TO DO: Leave out the pictures, and retype only the lines from the beginning of the material through the line that contains "0.7, 0.2, 30.0)", including both.
══════
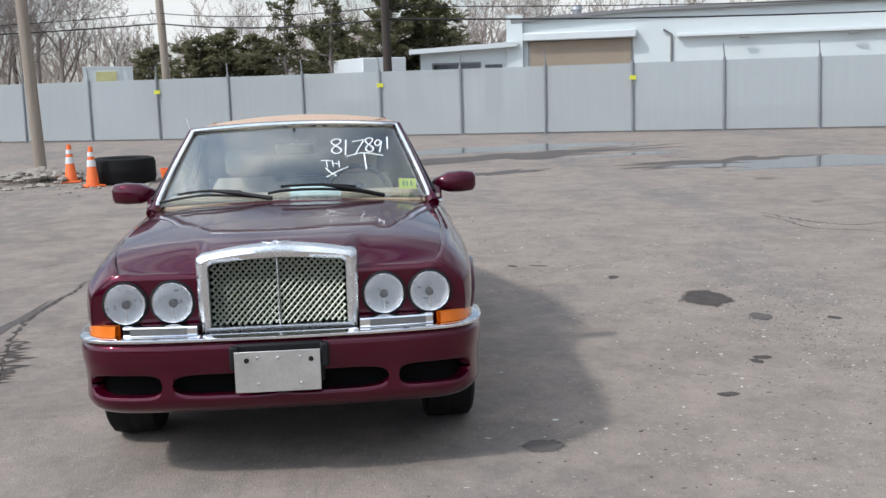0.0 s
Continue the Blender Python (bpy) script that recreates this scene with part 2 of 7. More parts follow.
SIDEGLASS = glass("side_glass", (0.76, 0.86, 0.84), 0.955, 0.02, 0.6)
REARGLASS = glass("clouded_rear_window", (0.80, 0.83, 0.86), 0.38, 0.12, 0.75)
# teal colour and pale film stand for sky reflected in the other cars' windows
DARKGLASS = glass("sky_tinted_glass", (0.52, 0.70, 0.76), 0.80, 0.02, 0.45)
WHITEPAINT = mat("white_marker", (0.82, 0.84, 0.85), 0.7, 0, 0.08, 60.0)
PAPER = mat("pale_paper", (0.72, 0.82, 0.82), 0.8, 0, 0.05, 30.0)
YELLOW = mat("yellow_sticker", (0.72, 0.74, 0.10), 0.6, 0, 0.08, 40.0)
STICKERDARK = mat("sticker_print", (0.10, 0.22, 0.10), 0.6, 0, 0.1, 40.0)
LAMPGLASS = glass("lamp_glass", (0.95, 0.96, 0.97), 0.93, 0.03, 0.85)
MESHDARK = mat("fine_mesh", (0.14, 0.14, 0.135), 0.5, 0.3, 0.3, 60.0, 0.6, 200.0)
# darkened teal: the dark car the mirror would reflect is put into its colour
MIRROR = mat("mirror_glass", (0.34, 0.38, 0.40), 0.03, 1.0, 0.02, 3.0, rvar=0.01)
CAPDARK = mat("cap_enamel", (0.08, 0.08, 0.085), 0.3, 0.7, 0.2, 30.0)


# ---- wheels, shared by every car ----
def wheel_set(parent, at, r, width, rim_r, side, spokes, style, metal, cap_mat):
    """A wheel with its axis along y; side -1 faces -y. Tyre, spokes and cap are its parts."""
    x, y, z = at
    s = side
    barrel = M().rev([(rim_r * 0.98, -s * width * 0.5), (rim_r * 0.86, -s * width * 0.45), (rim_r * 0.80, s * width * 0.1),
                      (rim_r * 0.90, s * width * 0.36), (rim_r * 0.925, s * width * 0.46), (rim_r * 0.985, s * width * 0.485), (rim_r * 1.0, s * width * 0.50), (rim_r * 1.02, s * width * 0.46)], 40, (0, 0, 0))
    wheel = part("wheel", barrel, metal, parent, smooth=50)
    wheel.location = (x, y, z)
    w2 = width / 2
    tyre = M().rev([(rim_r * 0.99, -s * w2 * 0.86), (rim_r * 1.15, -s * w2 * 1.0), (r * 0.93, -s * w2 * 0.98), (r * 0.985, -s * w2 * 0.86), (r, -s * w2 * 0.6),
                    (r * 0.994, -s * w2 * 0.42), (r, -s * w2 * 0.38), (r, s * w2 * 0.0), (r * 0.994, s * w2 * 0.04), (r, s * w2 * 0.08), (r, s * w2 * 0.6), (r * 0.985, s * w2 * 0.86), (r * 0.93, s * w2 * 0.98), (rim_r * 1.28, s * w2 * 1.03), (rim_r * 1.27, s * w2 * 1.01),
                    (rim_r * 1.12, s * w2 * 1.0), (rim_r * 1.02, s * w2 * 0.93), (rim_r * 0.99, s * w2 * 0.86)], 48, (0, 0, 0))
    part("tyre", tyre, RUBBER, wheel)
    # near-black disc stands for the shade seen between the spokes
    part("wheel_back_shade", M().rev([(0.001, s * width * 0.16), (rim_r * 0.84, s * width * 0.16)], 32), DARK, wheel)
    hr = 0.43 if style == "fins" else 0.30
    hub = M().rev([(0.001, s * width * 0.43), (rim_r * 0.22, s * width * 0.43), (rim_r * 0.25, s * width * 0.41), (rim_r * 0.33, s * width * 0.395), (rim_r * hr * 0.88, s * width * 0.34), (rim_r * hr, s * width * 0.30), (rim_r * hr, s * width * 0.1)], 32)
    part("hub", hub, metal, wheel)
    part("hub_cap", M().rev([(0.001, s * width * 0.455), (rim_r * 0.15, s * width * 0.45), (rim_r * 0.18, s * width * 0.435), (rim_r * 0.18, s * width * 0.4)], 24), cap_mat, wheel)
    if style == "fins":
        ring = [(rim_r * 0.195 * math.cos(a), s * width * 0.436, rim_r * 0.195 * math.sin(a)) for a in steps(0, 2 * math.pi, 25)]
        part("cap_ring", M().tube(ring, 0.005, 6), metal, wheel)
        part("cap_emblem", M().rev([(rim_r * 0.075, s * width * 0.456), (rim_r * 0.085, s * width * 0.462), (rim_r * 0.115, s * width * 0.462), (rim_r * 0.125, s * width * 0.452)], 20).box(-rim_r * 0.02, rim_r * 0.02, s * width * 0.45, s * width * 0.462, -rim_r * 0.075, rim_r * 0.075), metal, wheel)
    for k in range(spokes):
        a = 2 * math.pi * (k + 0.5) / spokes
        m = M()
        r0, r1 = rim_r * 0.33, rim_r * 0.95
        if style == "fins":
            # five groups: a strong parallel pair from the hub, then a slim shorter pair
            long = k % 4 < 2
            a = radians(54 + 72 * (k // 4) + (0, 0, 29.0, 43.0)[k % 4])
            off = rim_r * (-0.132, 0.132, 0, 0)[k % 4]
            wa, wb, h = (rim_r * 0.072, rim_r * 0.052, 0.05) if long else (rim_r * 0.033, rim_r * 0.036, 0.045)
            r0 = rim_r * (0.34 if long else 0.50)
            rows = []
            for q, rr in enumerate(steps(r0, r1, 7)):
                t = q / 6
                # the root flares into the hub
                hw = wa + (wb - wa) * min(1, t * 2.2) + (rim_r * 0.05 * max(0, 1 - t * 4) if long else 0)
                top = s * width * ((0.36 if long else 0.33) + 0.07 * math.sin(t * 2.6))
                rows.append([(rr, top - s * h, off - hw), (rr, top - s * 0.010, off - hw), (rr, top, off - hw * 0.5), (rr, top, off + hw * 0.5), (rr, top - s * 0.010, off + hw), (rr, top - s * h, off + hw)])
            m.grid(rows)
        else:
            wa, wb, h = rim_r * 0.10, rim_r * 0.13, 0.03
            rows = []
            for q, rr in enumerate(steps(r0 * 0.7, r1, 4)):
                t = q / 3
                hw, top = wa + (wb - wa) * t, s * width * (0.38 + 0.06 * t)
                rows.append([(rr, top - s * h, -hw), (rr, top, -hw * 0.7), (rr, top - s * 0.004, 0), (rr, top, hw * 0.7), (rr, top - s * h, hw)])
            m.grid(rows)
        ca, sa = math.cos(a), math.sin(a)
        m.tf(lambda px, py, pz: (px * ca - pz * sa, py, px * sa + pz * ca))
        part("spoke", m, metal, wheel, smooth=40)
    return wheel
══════
FINISHED ANSWER:
0.0 s
Continue the Blender Python (bpy) script that recreates this scene with part 2 of 7. More parts follow.
SIDEGLASS = glass("side_glass", (0.76, 0.86, 0.84), 0.955, 0.02, 0.6)
REARGLASS = glass("clouded_rear_window", (0.80, 0.83, 0.86), 0.38, 0.12, 0.75)
# teal colour and pale film stand for sky reflected in the other cars' windows
DARKGLASS = glass("sky_tinted_glass", (0.52, 0.70, 0.76), 0.80, 0.02, 0.45)
WHITEPAINT = mat("white_marker", (0.82, 0.84, 0.85), 0.7, 0, 0.08, 60.0)
PAPER = mat("pale_paper", (0.72, 0.82, 0.82), 0.8, 0, 0.05, 30.0)
YELLOW = mat("yellow_sticker", (0.72, 0.74, 0.10), 0.6, 0, 0.08, 40.0)
STICKERDARK = mat("sticker_print", (0.10, 0.22, 0.10), 0.6, 0, 0.1, 40.0)
LAMPGLASS = glass("lamp_glass", (0.95, 0.96, 0.97), 0.93, 0.03, 0.85)
MESHDARK = mat("fine_mesh", (0.14, 0.14, 0.135), 0.5, 0.3, 0.3, 60.0, 0.6, 200.0)
# darkened teal: the dark car the mirror would reflect is put into its colour
MIRROR = mat("mirror_glass", (0.34, 0.38, 0.40), 0.03, 1.0, 0.02, 3.0, rvar=0.01)
CAPDARK = mat("cap_enamel", (0.08, 0.08, 0.085), 0.3, 0.7, 0.2, 30.0)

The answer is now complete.